Lastly, the EU’s current CBAM doesn’t qualify as a “border carbon adjustment” according to the WTO because it violates articles II, III, XI and XIII of the General Agreement on Tariffs and Trade (GATT). A border carbon adjustment (BCA) that includes explicit and indirect measures is compatible with WTO law because it is not a unilateral action. According to the 2015 Paris Agreement, BCA mechanisms designed to allow for more leeway in climate policy should be seen as “multilateral universalism”. Thus, policies of this nature should face less stringent scrutiny under WTO rules as the GHG pricing mechanisms being introduced have been implicitly accepted by WTO members. This is evident from their collective endorsement of international climate agreements such as the 2015 Paris Agreement and the 2021 Glasgow Climate Pact. Even nations like China are likely to be supportive.

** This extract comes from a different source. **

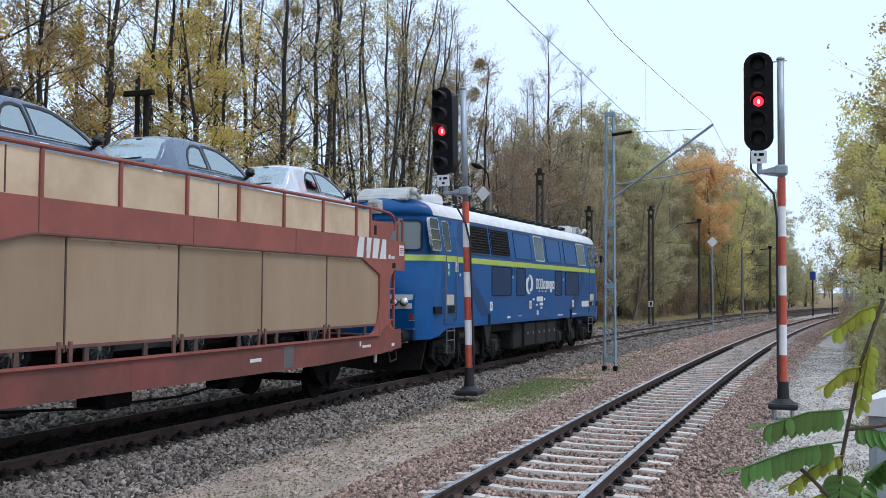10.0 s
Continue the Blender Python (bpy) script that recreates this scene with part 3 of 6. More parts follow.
far_pole(pose(-13.05, 12.1, 0), 7.7, 0.085, M_iron, "telegraph_pole", "dark double telegraph pole with a short crossarm before the wood", crossarm_top)


def diamond_sign(where):
    s = tagged(empty("diamond_sign", where), "white diamond-shaped signal board on a thin post", "sign")
    bm = bmesh.new()
    rod(bm, (0, 0.02, -1), (0, 0.02, 4.9), 0.03, n=8)
    part("post", bm, M_steelgrey, s)
    bm = bmesh.new()
    box(bm, (0, -0.02, 4.97), (0.42, 0.02, 0.42), None)
    bmesh.ops.rotate(bm, verts=bm.verts, cent=(0, 0, 4.97), matrix=Matrix.Rotation(radians(45), 3, "Y"))
    part("board", bm, M_label, s, "white diamond board")
    return s


diamond_sign(pose(-2.1, 48, 0))

rear_signal = signal(pose(-10.9, 5.85, 0), 0, -0.35, 3.95, 6.0, 5.9, (4.0, 3.5, 3.0, 2.5, 2.0, 1.5, 1.0, 0.5), -0.2, {3: M_red_on}, 118, "signal with a red lamp, turned aside beyond the train", False)

for ch in rear_signal.children:
    if ch.name.startswith("pole"):
        ch.data.materials[0] = M_castiron
        ch["label"] = "dark pole"


def point_lamp(where):
    s = tagged(empty("ground_marker", where), "short dark post with a white cap beside the track", "marker post")
    bm = bmesh.new()
    rod(bm, (0, 0, -0.3), (0, 0, 0.22), 0.05, n=8)
    part("post", bm, M_iron, s)
    bm = bmesh.new()
    rbox(bm, (0, 0, 0.28), (0.26, 0.2, 0.16), 0.05, 2)
    part("cap", bm, M_label, s, "white rounded cap")
    return s


point_lamp(pose(2.0, 29.8, -0.2))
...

Thus, the EU must implement a fair and bold carbon border tax now. Absent a WTO-compliant BCA, Daniel Esty, a leading expert on climate change governance, warns, “I can imagine a scenario whereby they’re challenged not once or twice, but a dozen, 15, 20, 30, 40 times within the first six months.” Such legal uncertainties could also escalate into a global trade war, threatening economic stability and international cooperation on climate action. For the EU, this moment calls for decisive action to lead by example and pave the way for a sustainable and equitable global trading system.